As we travel back into a time of lava lamps and mood rings, the story surprisingly becomes very small…for a superhero film.  This is because while the movie thematically is about the abstraction of fear-driven hate, that grander theme wraps a much more intimate theme: Can someone steeped in hatred and pain change if given a chance?  And isn’t that, by and large, where the fight against bigotry starts — with change in individuals.  This is why Days of Future Past is the story of Professor Xavier (James McAvoy)…and to some degree Raven, aka Mystique (Jennifer Lawrence). Xavier is the hero.  He is the one who must change the most. If that doesn’t happen, nothing else — including Mystique’s destiny will change. McAvoy’s Xavier is a broken man when future Wolverine finds him.  His spine is severed from the incident in Cuba, shown in X-Men:First Class.  He is addicted to a serum that helps him walk, but inhibits his mental powers.  He has been betrayed by his best friends, Magneto and Mystique.  He is barely a person, and in no place to physically or mentally save the world.  Especially when he has to partner up with Magneto to do it.

This is where the cast of X-Men excels.  Outside of Jackman’s Wolverine, none of the actors I would consider to be “action” hero actors. They are exceptional actors who happen to run around occasionally.  And the script gives them moments to dig into the anger and hurt residing in the characters.  The anguish they feel from the perception of the public.  The betrayal between friends.  The internal struggle to do the right thing rather than the easy thing.  These are the moments that touch the audiences around the world — all wrapped in larger, effects-laden set-piece battles. Singer manages to keep the stakes and tensions high as we bounce back and forth between the future and the past.  Two timelines are clicking away, separate, but intertwined.  If Mystique can’t be stopped from killing Sentinel-creator Trask (Peter Dinklage) then the future remains the same.  But if it doesn’t happen fast enough, the Sentinels will get to the last remaining troop of mutants, killing Wolverine in the future, and disconnecting his consciousness from the past, and preventing him from helping stop Mystique from killing Trask.  Its a difficult juggling act to maintain.

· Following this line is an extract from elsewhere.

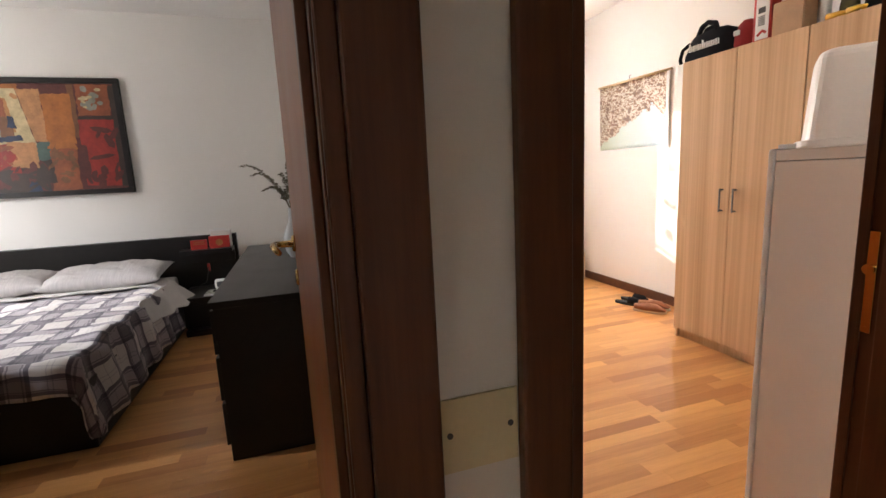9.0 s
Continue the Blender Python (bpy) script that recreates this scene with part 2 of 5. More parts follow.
wood("skirting_wood", (0.075, 0.028, 0.016), (0.13, 0.052, 0.028), 0.3, 1)
wood("parquet_oak", (0.45, 0.182, 0.054), (0.78, 0.40, 0.138), 0.34, 1, coat=0.06, piece=0.42, bump_s=0.015)
wood("oak_veneer", (0.49, 0.305, 0.165), (0.70, 0.475, 0.285), 0.42, 2, scale=0.55, bump_s=0.02, spec=0.3, band=(0.36, 0.62), run=0.12)
wood("pale_wood", (0.55, 0.40, 0.23), (0.70, 0.54, 0.33), 0.5, 0)
wood("black_wood", (0.006, 0.005, 0.005), (0.014, 0.012, 0.011), 0.38, 0, bump_s=0.1)
wood("taupe_laminate", (0.25, 0.237, 0.20), (0.355, 0.335, 0.285), 0.45, 1, scale=1.4)
plain("black_gloss", (0.012, 0.013, 0.014), 0.15, vary=0.2)
plain("alu", (0.66, 0.65, 0.63), 0.38, 0.25, vary=0.05, stretch=(1, 1, 0.05))
plain("chrome", (0.80, 0.80, 0.80), 0.08, 1.0, vary=0.03, bump_s=0)
plain("steel_tube", (0.55, 0.55, 0.55), 0.28, 0.9, vary=0.08)
plain("brass", (0.78, 0.55, 0.22), 0.16, 1.0, vary=0.06, bump_s=0.02)
plain("copper_plate", (0.50, 0.24, 0.11), 0.32, 0.8, vary=0.1)
plain("ceramic", (0.80, 0.79, 0.74), 0.10, vary=0.02, bump_s=0.0, coat=0.5)
plain("basin_resin", (0.74, 0.75, 0.77), 0.14, vary=0.02, bump_s=0.02, coat=0.3)
plain("acrylic", (0.82, 0.82, 0.79), 0.14, vary=0.02, bump_s=0.0, coat=0.3)
plain("white_plastic", (0.74, 0.73, 0.70), 0.38, vary=0.04, bump_s=0.05)
plain("white_enamel", (0.76, 0.70, 0.635), 0.42, vary=0.03, fine=350, bump_s=0.2)
plain("ivory_enamel", (0.76, 0.73, 0.63), 0.32, vary=0.03, bump_s=0.05)
plain("white_leather", (0.72, 0.69, 0.63), 0.48, vary=0.05, fine=160, bump_s=0.35)
plain("black_plastic", (0.012, 0.012, 0.013), 0.4, spec=0.25, vary=0.15)
plain("grey_plastic", (0.075, 0.078, 0.080), 0.42, vary=0.1)
plain("grey_green", (0.16, 0.19, 0.16), 0.4)
plain("handle_metal", (0.22, 0.215, 0.21), 0.35, 0.6)
plain("tray_plastic", (0.030, 0.031, 0.028), 0.42, vary=0.15)
plain("rubber", (0.02, 0.02, 0.02), 0.7)
plain("cream_board", (0.72, 0.63, 0.40), 0.6, vary=0.06)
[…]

Singer long-time collaborator Newton Thomas Sigel distinctly separates the two time periods between a dark and oily future and a bright, sunny, naturally-lit past.  The past is punctuated with Zapruder-like media and home-movie coverage of some of the mutant activities, which gives an odd verisimilitude, which grounds the film.  Typically, the filmmaker depends on a huge amount of suspension of disbelief when making a movie about superheros.  This home-movie gag makes things just FEEL more grounded.

Per usual, effects-work is terrific, led by MPC and Digital Domain with support by Rising Sun, Cinesite, Mokko, Method, Rhythm and Hues (which confuses me) and Hydraulx.  I’m not sure why I even mention visual effects anymore since at the level we are at now, nearly all visual effects in major motion pictures are exceptional.  It would be more interesting to mention if they were a shitfest.  But no, I will continue to mention them because the artists and companies should be recognized for their work — every time.  Visual effects artists create the imagery that drive box-office revenue — far more than the stars, directors, or even the story (unfortunately).  They should be recognized.

Overall, I enjoyed the film.  It is surprisingly devoid of the typical time-travel paradoxes that face time-travel movies.  And, as I said before, the stakes are kept very large (the future of the human race), but the story stays small (will Charles Xavier grow into the person he needs to be so that the future of the human race is preserved).  And ultimately, by the end of the film, the filmmakers have managed to completely, and organically, reboot the whole series without falling into the trap of “let’s redo the story from scratch with new actors” — I’m looking at you, Sony.  However, as much as I thought they did things right, I wish Fox would go to Disney and say “Let’s join forces and create a cohesive Marvel Universe.”  Same with Sony and their dying Spider-man franchise.   Fans would lose their shit.